Comparing top issues across age groups, Abacus consultant Oksana Kishchuk looks to millennial voters, the largest voting cohort, and finds “a 25-point gap between cost of living and the second most important issue,” which happens to be climate change and the environment. But breaking down the numbers, she notes “Cost of living is still a top issue for both older and younger millennials (and Gen Z), but younger millennials and Gen Z are in fact placing more importance on the social issues we might expect younger people to be passionate about.” Of further note, and perhaps surprise, is “Millennials as a whole are almost entirely aligned with boomers on social issues like climate change and the environment and Indigenous reconciliation, and even on housing…But with cost of living, there is a 19-point gap between the percentage of boomers that placed this as a top 5 issue, and the percentage of millennials.” The focus on cost of living aligns millennials with Gen X voters, 66 percent of whom cited it as a top concern but diverges among the younger millennial cohort, who cited Indigenous reconciliation more often than older millennials, Gen Xers, and boomers.
Whichever way you look at it, cost of living matters a lot to young voters. One way to address the issue is structural economic reform. In August, Innovative Research Group found in a survey of over 1200 Canadians, that 53 percent of Canadians believe “the economy needs to be radically transformed,” with men 18-34 outpacing the average with 57 percent support and women of the same age group at 58 percent. Just 34 percent of men over 55 years old (but 54 percent of women) agreed. But how? The top policy flagged by respondents was a universal basic income, with 51 percent of respondents selecting it as among the three most important transformations – and 26 percent citing it as the most important – just ahead of an increase in social services.

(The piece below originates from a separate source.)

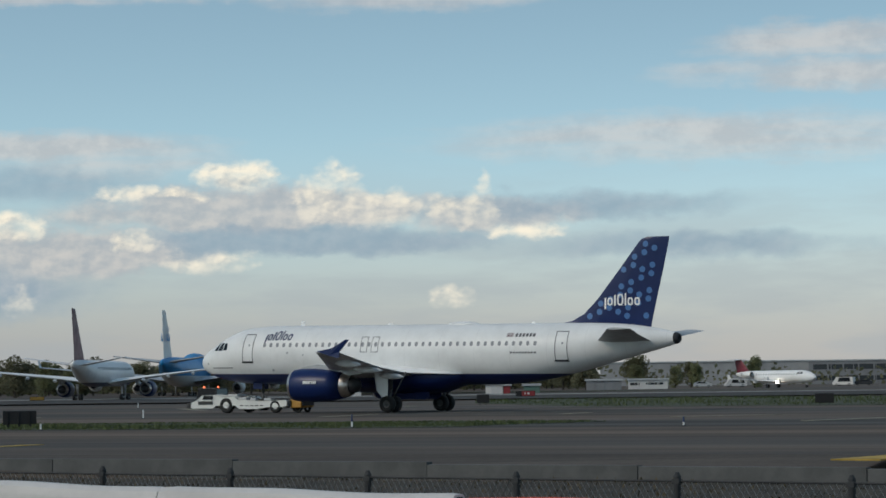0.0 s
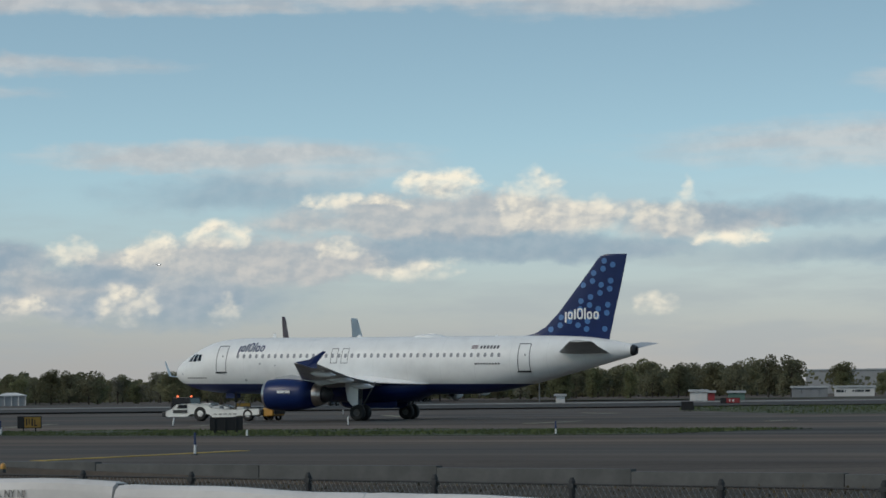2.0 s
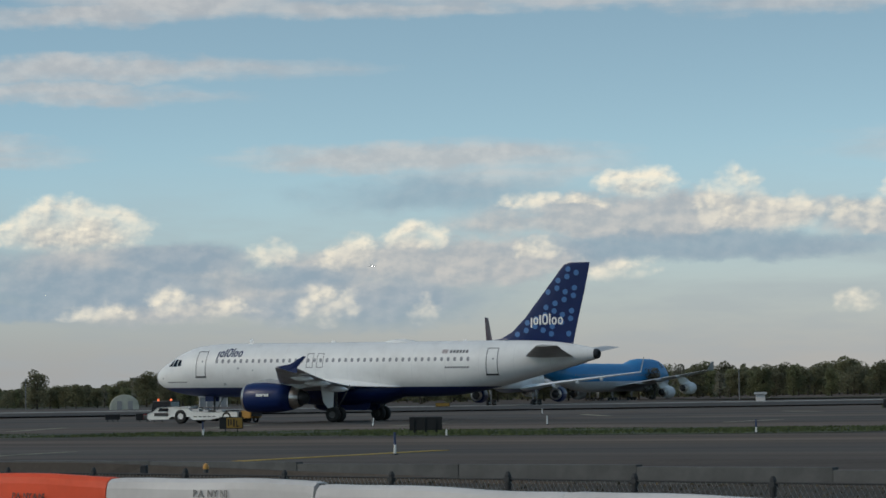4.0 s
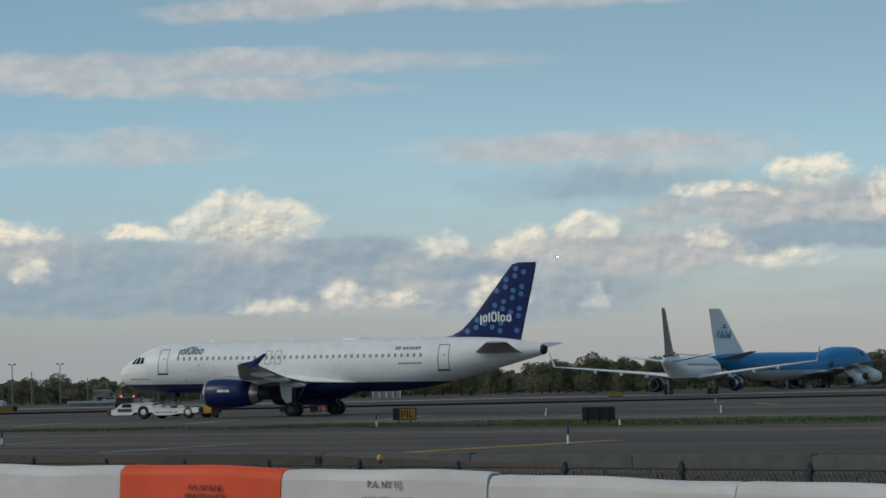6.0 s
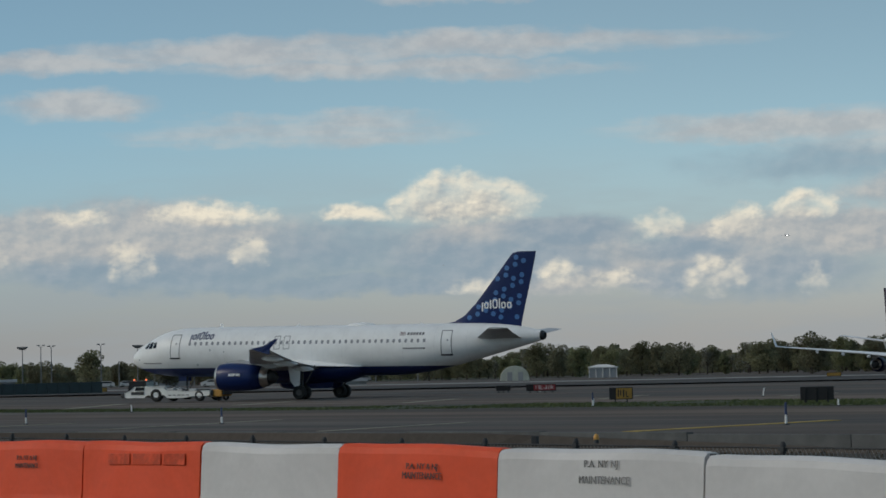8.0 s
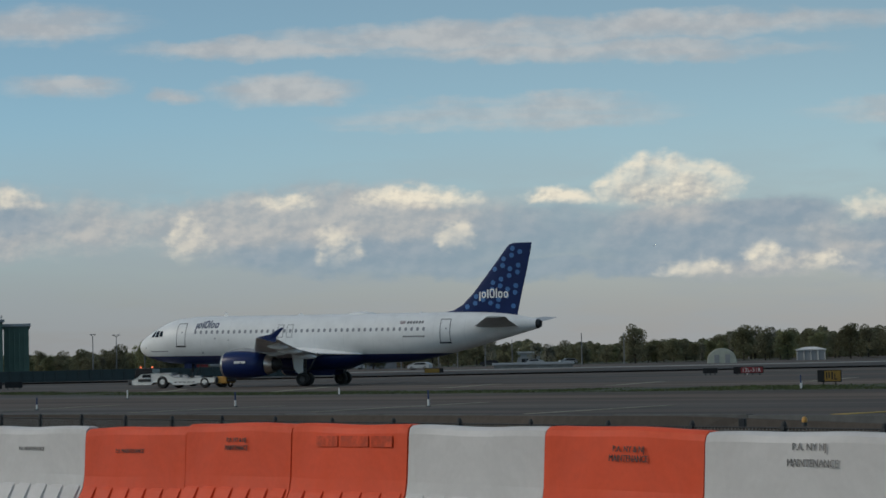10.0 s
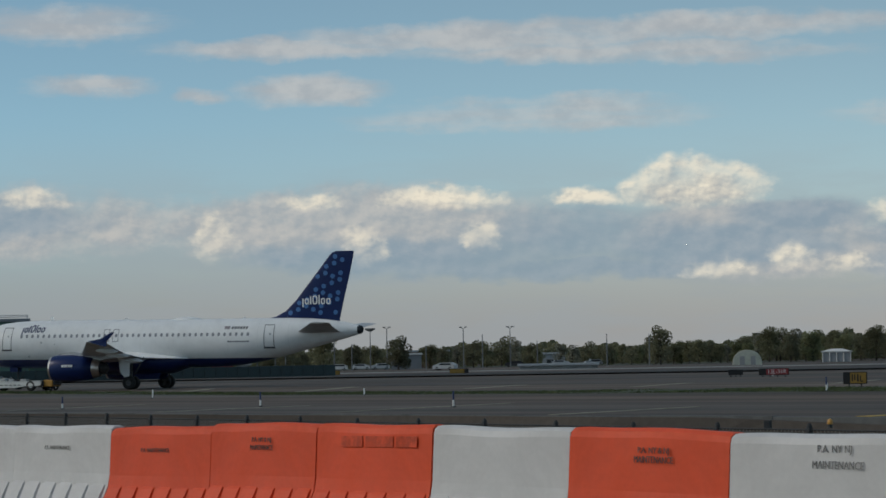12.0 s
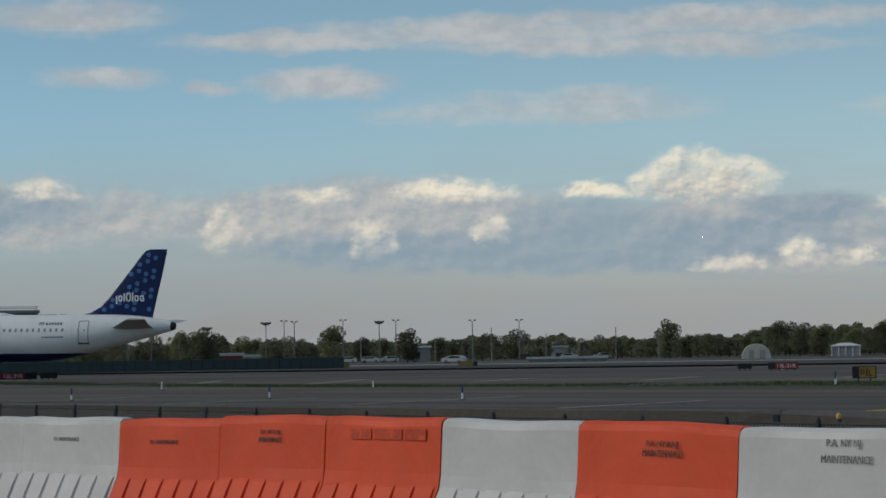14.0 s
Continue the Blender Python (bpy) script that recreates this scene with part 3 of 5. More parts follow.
# seconds, x, y of the main wheels, heading in degrees beyond straight left
TAXI = [(0, -1.71, 183.92, 28.44), (1, -10.22, 188.21, 25.10), (2, -18.93, 192.22, 21.98), (3, -27.81, 195.86, 19.05), (4, -36.83, 199.05, 16.27), (5, -45.96, 201.74, 13.62), (6, -55.16, 203.87, 11.05),
        (7, -64.42, 205.42, 8.53), (8, -73.71, 206.40, 6.03), (9, -82.99, 206.80, 3.51), (10, -92.26, 206.66, 0.93), (11, -101.47, 206.03, -1.74), (12, -110.61, 204.96, -4.52), (13, -119.67, 203.56, -7.47), (14, -128.61, 201.90, -10.61)]
airliner = jet_airliner()


# ---- ground ----
def ground_height(x, y):
    """Flat airfield; a sunken strip along the boundary fence, and the bank on which the barrier stands."""
    s = x * math.sin(radians(28)) + y * math.cos(radians(28))  # distance along the normal of the edge wall
    z = 0.0
    if s < 61.0:
        z = -0.55 - 1.15 * min(1.0, max(0.0, (60.8 - s) / 12.0))
    if s < 34.0:
        f = min(1.0, (34.0 - s) / 12.0)
        z = z * (1 - f) + 0.36 * f
    dip = -0.7 * math.exp(-((x + 45) / 70) ** 2 - ((y - 560) / 90) ** 2)
    return z + dip


def ground_sheet():
    bm = bmesh.new()
    th = radians(-28)
    ss = [-3500, -1200, -400, -120, -40, 0, 10, 16, 22, 26, 30, 34, 38, 44, 48, 52, 56, 60.8, 61.0, 66, 80, 100, 140, 180, 220, 260, 320, 380, 440, 500, 560, 620, 680, 760, 900, 1200, 1800, 2800, 4500]
    ts = [-3500, -1500, -700, -400, -300, -250, -200, -160, -120, -90, -60, -40, -20, 0, 20, 40, 60, 90, 120, 160, 200, 260, 340, 450, 700, 1500, 3500]
    n = Vector((math.sin(radians(28)), math.cos(radians(28)), 0))
    u = Vector((math.cos(radians(28)), -math.sin(radians(28)), 0))
    vs = [[bm.verts.new((*(n * s + u * t).xy, ground_height(*(n * s + u * t).xy))) for t in ts] for s in ss]
    for i in range(len(ss) - 1):
        for j in range(len(ts) - 1):
            bm.faces.new((vs[i][j], vs[i][j + 1], vs[i + 1][j + 1], vs[i + 1][j]))
    return bm


def asphalt(name, colour, streak=0.5):
    """Worn tarmac: aggregate grain, patches, and long tyre streaks along the taxiway."""
    mt = bpy.data.materials.new(name)
    mt.use_nodes = True
    n = Nodes(mt.node_tree)
    b = mt.node_tree.nodes["Principled BSDF"]
    at = n.add("ShaderNodeTexCoord").outputs["Object"]
    sep = n.add("ShaderNodeSeparateXYZ")
    n.put(sep.inputs[0], at)
    x, y, _ = sep.outputs
    c, sn = math.cos(radians(20)), math.sin(radians(20))
    lo = n.m("SUBTRACT", n.m("MULTIPLY", x, c), n.m("MULTIPLY", y, sn))
    ac = n.m("ADD", n.m("MULTIPLY", x, sn), n.m("MULTIPLY", y, c))
    run = n.noise(n.vec(n.m("MULTIPLY", lo, 0.010), n.m("MULTIPLY", ac, 0.16), 0.0), 1.0, 6, 0.65)
    band = n.noise(n.vec(n.m("MULTIPLY", lo, 0.002), n.m("MULTIPLY", ac, 0.045), 4.0), 1.0, 2, 0.5)
    patch = n.noise(at, 0.035, 6, 0.6)
    grain = n.noise(at, 4.0, 4, 0.7)
    k = n.m("MULTIPLY", n.ramp(run, 0.30, 0.70, 1 - streak, 1 + streak * .7), n.ramp(band, 0.35, 0.65, 0.80, 1.25))
    k = n.m("MULTIPLY", k, n.m("MULTIPLY", n.ramp(patch, 0.3, 0.7, 0.82, 1.15), n.ramp(grain, 0.2, 0.8, 0.85, 1.15)))
    # sealed cracks and slab joints
    joint = n.m("GREATER_THAN", n.m("ABSOLUTE", n.m("SUBTRACT", n.m("FRACT", n.m("MULTIPLY", ac, 1 / 7.6)), 0.5)), 0.492)
    k = n.m("MULTIPLY", k, n.m("MULTIPLY_ADD", joint, -0.2, 1.0))
    warm = n.mix(n.ramp(band, 0.4, 0.6), (*colour, 1), (colour[0] * 1.12, colour[1] * .98, colour[2] * .88, 1))
    n.put(b.inputs["Base Color"], n.mix(1.0, warm, n.vec(k, k, k), "MULTIPLY"))
    b.inputs["Roughness"].default_value = 0.88
    b.inputs["Specular IOR Level"].default_value = 0.25
    d = n.add("ShaderNodeBump", Strength=0.15, Distance=0.01)
    n.put(d.inputs["Height"], grain)
    n.put(b.inputs["Normal"], d.outputs[0])
    return mt


ASPHALT = asphalt("asphalt", (0.091, 0.077, 0.066))
tagged(part("ground", ground_sheet(), ASPHALT), "dark worn asphalt airfield with a sunken boundary strip", "ground", kind="structure")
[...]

What about ditching the current economic system all together? Innovative found that 35 percent of respondents support “moving away from capitalism.” Here, the generational divide is stark: while 43 percent of men and 49 percent of women aged 18-34 support the shift towards a new economic order, just 32 percent of men and 39 percent of women aged 35-54 feel the same way. Among those 55 and older, support drops to 24 percent among men and 30 percent among women.
This data suggests that young voters want aggressive policy to meet the rising and intersecting crises we face, chief among them climate change and economic insecurity. But Samantha Reusch, executive director of Apathy is Boring—a non-partisan, non-profit focused on youth citizenship—says getting young voters to turn out requires engagement. “Encouraging young people to vote and getting them out to the polls takes sustained investment. What that means is focusing on issues and priorities that young people care about.” Yet, parties fail to sustain youth outreach. “Because we turn out in fewer numbers, it’s not always the case that parties and leaders prioritize the issues young people care about or speak to them during an election campaign—and certainly between election campaigns we don’t see the same investment in engaging with young people.”
What can be done? Reusch says her organization’s approach is “to meet young people where they already are,” which means “connecting issues that young people already care so much about back to the federal election.” She thinks climate change will be one of those issues along with social movements including anti-Black racism, Indigenous reconciliation, and efforts to combat anti-Asian hate. Affordability and the economy rank high on the list, too. “These things impact young people and I think that…if leaders are focused on addressing these issues in the campaign, there’s a chance they could bolster turnout significantly.”